A new year often inspires an overhaul of different aspects of our lives. For many, that can mean new resolutions related to money, debt or personal finance.

This is a great time to assess where you are financially and plan ways to improve your situation.

Ask yourself: Am I in a good financial position, or am I failing miserably? Have I saved enough for retirement; is my emergency fund big enough? Do I have too much debt? Do I have enough life insurance?

Forget the Joneses

One of the ways to judge how you are doing is to look at how you are doing compared to other Canadians.

Statistically, we call this relative benchmarking. I always caution people about trying to keep up with the Joneses.

If I told you that a study by the Canadian Financial Monitor (2009) said the average single Canadian had a net worth of $163,535 and an income of just under $40,000 per year, how would you feel?

As much as this data can be fun and interesting, it has a lot of flaws. For example, the “singles” category could include both 20-year-olds just starting out, and 50-year-olds who are financially established. So the income of “singles” likely varies dramatically.

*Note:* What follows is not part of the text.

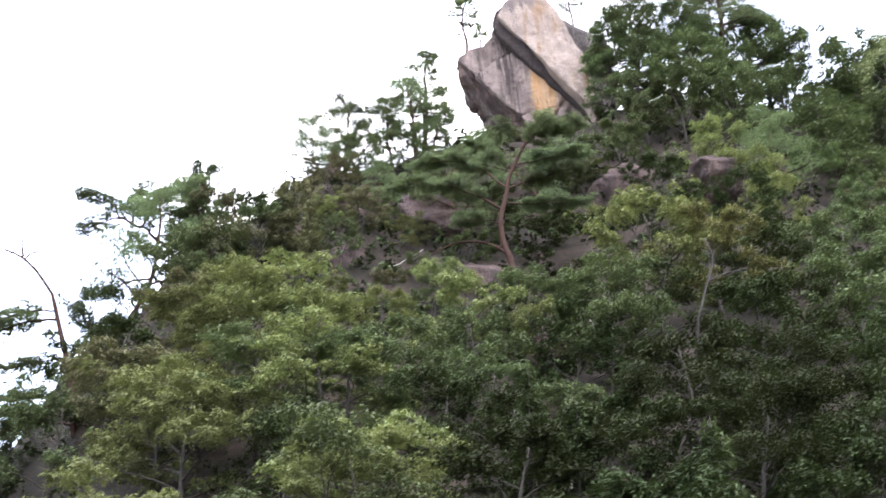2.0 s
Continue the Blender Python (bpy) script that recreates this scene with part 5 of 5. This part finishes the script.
shaped_tree("driftwood", "bleached white driftwood lodged on the wet rock face", [
    (0.03, 0.11, 2, [(0.52, 0.15, 2.44), (0.52, 0.15, 1.46), (0.34, 0.09, 0.59), (0.06, 0.01, 0.09)]),
    (0.12, 0.14, 2, [(0.13, -0.04, 0.2), (0.0, -0.05, 0.07), (-0.12, -0.06, -0.02)]),
    (0.1, 0.06, 2, [(-0.04, -0.0, 0.0), (-0.3, -0.03, -0.15), (-0.56, -0.06, -0.32)]),
], BARK_DEAD, "mid", 78, False, "driftwood").matrix_basis = pose(-5.92, 55.12, 0.76)
shaped_tree("dead_branch", "pale bare leaning branch among dark foliage", [
    (0.09, 0.04, 2, [(1.84, -1.28, -2.32), (0.73, -0.5, -0.66), (-1.05, 0.7, 0.68), (-1.96, 1.28, 1.55), (-3.19, 2.05, 2.64)]),
    (0.05, 0.02, 2, [(0.0, 0.0, 0.0), (-0.21, -0.21, 2.1), (0.07, -0.56, 2.83)]),
], BARK_DEAD, "mid", 79, False, "branch", dead=2).matrix_basis = pose(48.67, 72.22, 38.25)
shaped_tree("fallen_log", "bleached fallen log lying on the rocky slope", [
    (0.07, 0.04, 2, [(-0.4, 0.17, -0.26), (0.8, -0.34, 0.53), (2.62, -1.14, 1.83)]),
], BARK_DEAD, "mid", 80, False, "log").matrix_basis = pose(39.29, 93.68, 52.72)
shaped_tree("dead_branch", "pale leafless twig branch over the leaf litter", [
    (0.05, 0.02, 2, [(0.33, -0.12, -0.01), (-0.01, 0.31, 1.14), (-0.65, 0.62, 1.28), (-1.47, 1.08, 0.79)]),
    (0.03, 0.01, 2, [(-0.6, 0.21, 1.18), (-1.13, 0.32, 1.14), (-2.03, 0.41, 1.06)]),
], BARK_DEAD, "mid", 81, False, "branch", dead=5).matrix_basis = pose(15.66, 44.85, 7.08)
shaped_tree("dead_branch", "pale leafless branch hanging from the cliff", [
    (0.05, 0.02, 2, [(0.0, 0.0, 0.0), (1.06, -1.28, -0.88), (2.02, -1.56, -1.33), (2.72, -1.62, -1.8)]),
    (0.03, 0.01, 2, [(2.02, -1.56, -1.33), (2.55, -1.65, -0.98)]),
    (0.03, 0.01, 2, [(0.6, -0.88, -0.66), (0.94, -1.0, -1.72)]),
], BARK_DEAD, "mid", 82, False, "branch", dead=3).matrix_basis = pose(-11.86, 45.10, 16.35)
shaped_tree("tree", "thin leafless dark tree on the brown slope", [
    (0.09, 0.05, 2, [(0.12, -0.02, -0.13), (-0.07, 0.02, 1.52), (-0.5, 0.1, 3.34), (-0.83, 0.17, 4.64)]),
    (0.05, 0.02, 2, [(-0.43, 0.09, 3.2), (-1.62, 0.07, 3.84), (-2.63, -0.03, 4.45)]),
    (0.04, 0.015, 2, [(-0.61, 0.12, 3.86), (0.35, -0.21, 4.54), (1.07, -0.56, 5.48)]),
], BARK_GREY, "mid", 83, False, dead=5).matrix_basis = pose(12.70, 60.64, 14.48)
shaped_tree("tree", "pale-barked slender tree trunk in the dark wood", [
    (0.1, 0.05, 2, [(-1.03, 0.76, -0.24), (-0.97, 0.72, 2.84), (0.21, -0.16, 7.0), (0.09, -0.07, 9.24)]),
    (0.05, 0.02, 2, [(0.03, -0.02, 6.29), (1.11, -0.56, 6.84), (1.98, -1.06, 6.98)]),
], BARK_GREY, "mid", 84, False, dead=3).matrix_basis = pose(45.23, 60.27, 31.16)
shaped_tree("snag", "pale broken dead trunk standing in the wood", [
    (0.09, 0.04, 2, [(0.05, -0.03, -0.27), (0.04, -0.03, 1.62), (0.02, -0.01, 2.87)]),
], BARK_DEAD, "mid", 85, False, "dead tree").matrix_basis = pose(32.51, 55.65, 20.56)


def fill_wood():
    """The rest of the wood, spread over the mountainside."""
    rng = np.random.default_rng(7)
    taken = [(o.matrix_basis.translation.x, o.matrix_basis.translation.y) for o in scene.objects if o.name.split(".")[0] == "tree"]
    made = 0
    for _ in range(6000):
        az, r = rng.uniform(4, 62), math.sqrt(rng.uniform(40 ** 2, 150 ** 2))
        foot, ridge = np.interp(az, BEARING, FOOT_R), np.interp(az, BEARING, RIDGE_R)
        u = (r - foot) / (ridge - foot)
        if u < 0.05 or u > 0.84 :
            continue
        x, y = r * math.sin(radians(az)), r * math.cos(radians(az))
        crags = 18 < az < 34 and u > 0.5
        gap = 3.0 if crags else 9.0 if az < 15 and r < 85 else (4.2 if az < 28 else 5.6) if r < 85 else 5.4
        if any((x - a) ** 2 + (y - b) ** 2 < gap * gap for a, b in taken):
            continue
        taken.append((x, y))
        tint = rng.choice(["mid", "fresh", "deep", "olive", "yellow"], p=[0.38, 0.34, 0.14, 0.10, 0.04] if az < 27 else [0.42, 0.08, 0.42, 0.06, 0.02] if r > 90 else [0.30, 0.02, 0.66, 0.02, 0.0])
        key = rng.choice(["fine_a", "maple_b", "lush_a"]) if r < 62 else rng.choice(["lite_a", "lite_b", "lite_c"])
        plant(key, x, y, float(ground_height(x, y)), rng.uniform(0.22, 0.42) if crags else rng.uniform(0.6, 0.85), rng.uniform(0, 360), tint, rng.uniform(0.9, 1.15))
        made += 1
        if made > 200:
            break


fill_wood()


def build_undergrowth():
    """Low bushes and saplings that cover the slope between the trees."""
    rng = np.random.default_rng(17)
    low, mid = Shape(), Shape()
    for k in range(5200):
        az, r = rng.uniform(-4, 60), math.sqrt(rng.uniform(40 ** 2, 150 ** 2))
        if k > 4950:
            az, r = rng.uniform(17, 35), rng.uniform(88, 142)
        elif k > 3200:
            az = rng.uniform(6, 21)
            r = np.interp(az, BEARING, FOOT_R) + rng.uniform(0.3, 5)
        foot = np.interp(az, BEARING, FOOT_R)
        if r < foot + 0.3 or (az < 6 and r < 74):
            continue
        x, y = r * math.sin(radians(az)), r * math.cos(radians(az))
        z = float(ground_height(x, y))
        size = rng.uniform(0.6, 1.5)
        for _ in range(2):
            # near the bank most sprays take the leaf colour darkened for shade
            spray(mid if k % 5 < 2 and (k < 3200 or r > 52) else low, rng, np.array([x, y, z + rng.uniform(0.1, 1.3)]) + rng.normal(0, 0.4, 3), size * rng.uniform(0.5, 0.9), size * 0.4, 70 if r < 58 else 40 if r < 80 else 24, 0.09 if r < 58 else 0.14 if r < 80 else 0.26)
    for shape, tint, label in ((low, "shade", "undergrowth of saplings and bushes, shade put into its dark green"), (mid, "mid", "green undergrowth of low bushes on the slope")):
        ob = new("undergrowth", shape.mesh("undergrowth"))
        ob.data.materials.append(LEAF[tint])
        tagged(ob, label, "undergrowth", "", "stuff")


build_undergrowth()


def build_far_wood():
    """The wooded hill far behind the ridge."""
    rng = np.random.default_rng(18)
    far = Shape()
    for _ in range(2600):
        az, r = rng.uniform(38, 62), rng.uniform(300, 428)
        x, y = r * math.sin(radians(az)), r * math.cos(radians(az))
        z = float(ground_height(x, y))
        size = rng.uniform(2.2, 4.2)
        spray(far, rng, np.array([x, y, z + size * 1.3]), size, size * 1.3, 80, 0.55, 0.7, clump=3)
    ob = new("far_wood", far.mesh("far_wood"))
    ob.data.materials.append(LEAF["far"])
    tagged(ob, "light green wood covering a distant hill", "woodland", "", "stuff")


build_far_wood()


def build_grass():
    """A tuft of long grass that hangs on the rock shoulder."""
    rng = np.random.default_rng(29)
    n = 7000
    az, z = -14.6 - np.abs(rng.normal(0, 1.7, n)), np.zeros(n)
    z = 1.75 - 0.28 * (az + 17.5) + rng.normal(0, 0.30, n) + 0.15 * np.sin(az * 7) - 0.4 * rng.uniform(0, 1, n) ** 2
    r = wall_range(az, z)[0] - rng.uniform(-0.05, 0.3, n)
    c = np.stack([np.sin(np.radians(az)) * r, np.cos(np.radians(az)) * r, z], 1)
    out = -c * [1, 1, 0] / np.linalg.norm(c[:, :2], axis=1)[:, None]
    d = out * 0.5 + [0.3, 0, -0.5] + rng.normal(0, 0.6, c.shape)
    tuft = Shape()
    L = rng.uniform(0.15, 0.42, n)
    tuft.blades(c, d, out + rng.normal(0, 0.3, c.shape), L, L * 0.11, 0.25)
    ob = new("grass", tuft.mesh("grass"))
    ob.data.materials.append(LEAF["grass"])
    tagged(ob, "olive green grass hanging over the rock shoulder", "grass", "", "stuff")


build_grass()


def rivulet(az0, z0, z1, slope, width, seed):
    """A thin white strip down the rock face, for runs of water and for wet glints."""
    rng = np.random.default_rng(seed)
    z = np.linspace(z0, z1, 40)
    az = az0 + slope * (z0 - z) + 0.05 * np.cumsum(rng.normal(0, 0.35, 40))
    w = np.degrees(width * (0.4 + 0.8 * rng.uniform(0, 1, 40)) * np.sin(np.linspace(0.25, 2.9, 40)) / 56)
    cols = []
    for k, lift in ((-1, 0.0), (0, 0.06), (1, 0.0)):
        a = az + k * w / 2
        r = wall_range(a, z)[0] - 0.02 - lift
        cols.append(np.stack([np.sin(np.radians(a)) * r, np.cos(np.radians(a)) * r, z], -1))
    me = grid_mesh("rivulet", np.stack(cols, 1))
    me.materials.append(FALL_WATER)
    tagged(new("rivulet", me), "thin white strip on the wet rock, for rivulets and wet glints", "rivulet", "rivulets on the cliff")


def build_spray():
    """Spray that drifts off the falling water over the rock beside it: four loose veils, one behind another."""
    root = thing("spray", "fine white spray drifting off the falling water", "spray")
    X, Z = np.meshgrid(np.linspace(-4.1, 2.0, 40), np.linspace(-6.6, 6.4, 56), indexing="ij")
    for k in range(4):
        Y = 57.2 + 0.62 * X - 0.10 * Z - 0.5 * k + 0.30 * fbm(np.stack([X, X * 0 + k, Z * 0.6], -1), 2.2, 3, 0.7 * k)
        part("veil", grid_mesh("veil", np.stack([X, Y, Z], -1)), SPRAY, root).visible_shadow = False


build_spray()


def build_brushwood():
    """Dry leafless twigs on the bare steep ground above the falls."""
    rng = np.random.default_rng(62)
    dry = Shape()
    for _ in range(320):
        az = rng.uniform(5.5, 20)
        r = np.interp(az, BEARING, FOOT_R) + rng.uniform(1.0, 24.0)
        x, y = r * math.sin(radians(az)), r * math.cos(radians(az))
        z = float(ground_height(x, y))
        for _ in range(2):
            p = bend_path((x, y, z - 0.1), (rng.normal(-0.2, 0.4), rng.normal(-0.3, 0.4), 1), rng.uniform(0.7, 2.4), rng, 5, 0.18)
            dry.tube(p, np.linspace(0.022, 0.006, 6), 3)
            q, dr = along(p, rng.uniform(0.3, 0.7))
            dry.tube(bend_path(q, dr / np.linalg.norm(dr) + rng.normal(0, 0.6, 3), rng.uniform(0.4, 1.1), rng, 3, 0.2), np.linspace(0.012, 0.005, 4), 3)
    ob = new("brushwood", dry.mesh("brushwood"))
    ob.data.materials.append(TWIG_DRY)
    tagged(ob, "dry leafless grey-brown twigs on the bare slope", "brushwood", "", "stuff")


build_brushwood()
run = random.Random(4)
# the short strips add wet glints to the rock as white water
for az0, z0, z1, slope, width in ((-9.4, -3.6, -5.8, 0.02, 0.16), (-9.1, -3.4, -5.8, 0.03, 0.06), (-7.1, 3.8, 3.2, 0.3, 0.02),
        (-5.35, 6.8, 5.5, 0.31, 0.030), (-4.58, 5.3, 3.7, 0.12, 0.070), (-4.16, 4.3, 3.7, 0.10, 0.040), (-4.31, 3.2, 1.8, 0.23, 0.035), (-3.84, 1.7, 0.4, 0.10, 0.050), (-4.18, 0.7, -0.9, 0.09, 0.050), (-5.50, 0.4, -1.3, 0.37, 0.090), (-7.50, 5.8, 4.7, 0.35, 0.060), (-6.80, 6.0, 4.5, 0.32, 0.060), (-7.00, 4.3, 2.4, 0.28, 0.040), (-3.65, 1.1, 0.5, 0.38, 0.030), (-2.64, 4.0, -0.0, 0.25, 0.050), (-1.60, -0.3, -4.6, 0.17, 0.070), (-7.42, 2.9, 2.3, 0.14, 0.030), (-3.93, -1.8, -3.3, 0.08, 0.040)):
    rivulet(az0, z0, z1, slope, width, run.randint(1, 999))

What about those of us who aren’t single? According to the same study, the average income for families with kids under 12 is about $77,000 per year. I have four boys under 12, so my situation may be very different than that of another family with only one child who is under two.

Make it personal

As much as I enjoy statistics on Canadians, I will always preach the importance of personal benchmarking. It doesn’t matter what anyone else’s finances look like. What’s important is the shape your finances are in, and what you choose to do about it.

I’ve seen people with income of over $200,000 per year, but because they overspend, they are swimming in debt and payments. I’ve also met people who live within their means on $50,000 per year. Who cares if the average income is $77,000 or $100,000 per year? What matters most is your ability to work with your income and finances and work to improve it every year.

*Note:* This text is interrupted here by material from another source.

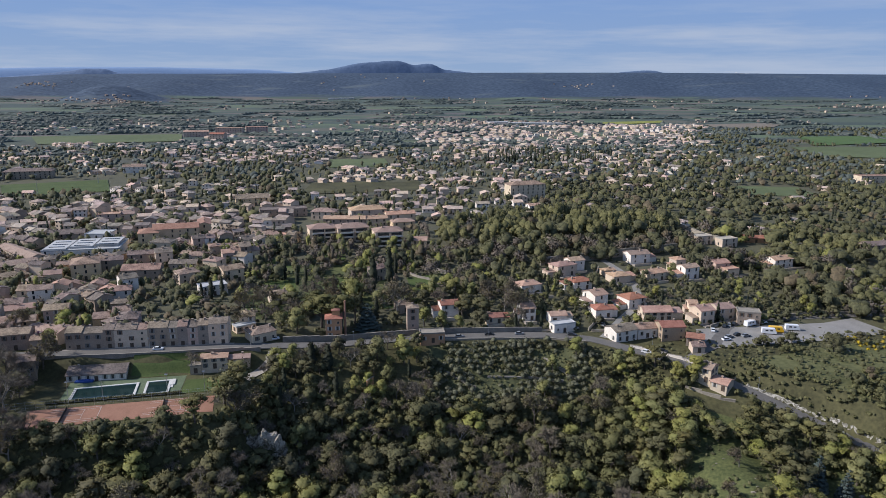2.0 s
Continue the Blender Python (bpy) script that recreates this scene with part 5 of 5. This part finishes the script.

The best form of benchmarking is comparing your situation at two different points in time. For example, how does your financial situation look today compared to a year ago or a year from now?

Annual checkup

Get in the habit of a regular personal financial checkup. Start with a current assessment that includes two key things:

Net worth: Your net worth is simply your assets minus your liabilities. Once you know your net worth, your goal in the future should be to improve it every year. There are only two ways to increase your net worth: increase assets or decrease liabilities.

Cash flow: You need to know your income and your expenses. Some call this an income statement or a cash-flow statement.

The net worth statement and the cash-flow statement form the foundation of a financial checkup. If you want to get more detailed, consider including questions about any of the following:

Insurance: Do I have enough, and is it the right type?

Investing: What was my personal investment return in 2013? Am I invested in the right things?

Retirement planning: Do I have enough saved for retirement? Should I still be buying RRSPs?

Minimizing tax: Are there any ways to pay less tax legally?

Estate planning: Do I need a will? Is it time to update my will? What about my Enduring Power of Attorney and Personal Directives?

Saving for kids education: Am I putting enough away for my kids education?

Baby steps

As you can see, improving your finances can mean many different things to different people. When it comes to making changes, it’s easier to focus on one or two things than to try to overhaul too much at once.

The key to change is to make it as simple as possible. Pick one or two ideas and get them done. If you need support, find friends, family or professionals to help you stay on track. Good support can make a significant difference in follow-through on your new year’s resolutions. Good luck with your financial resolutions and initiating positive change.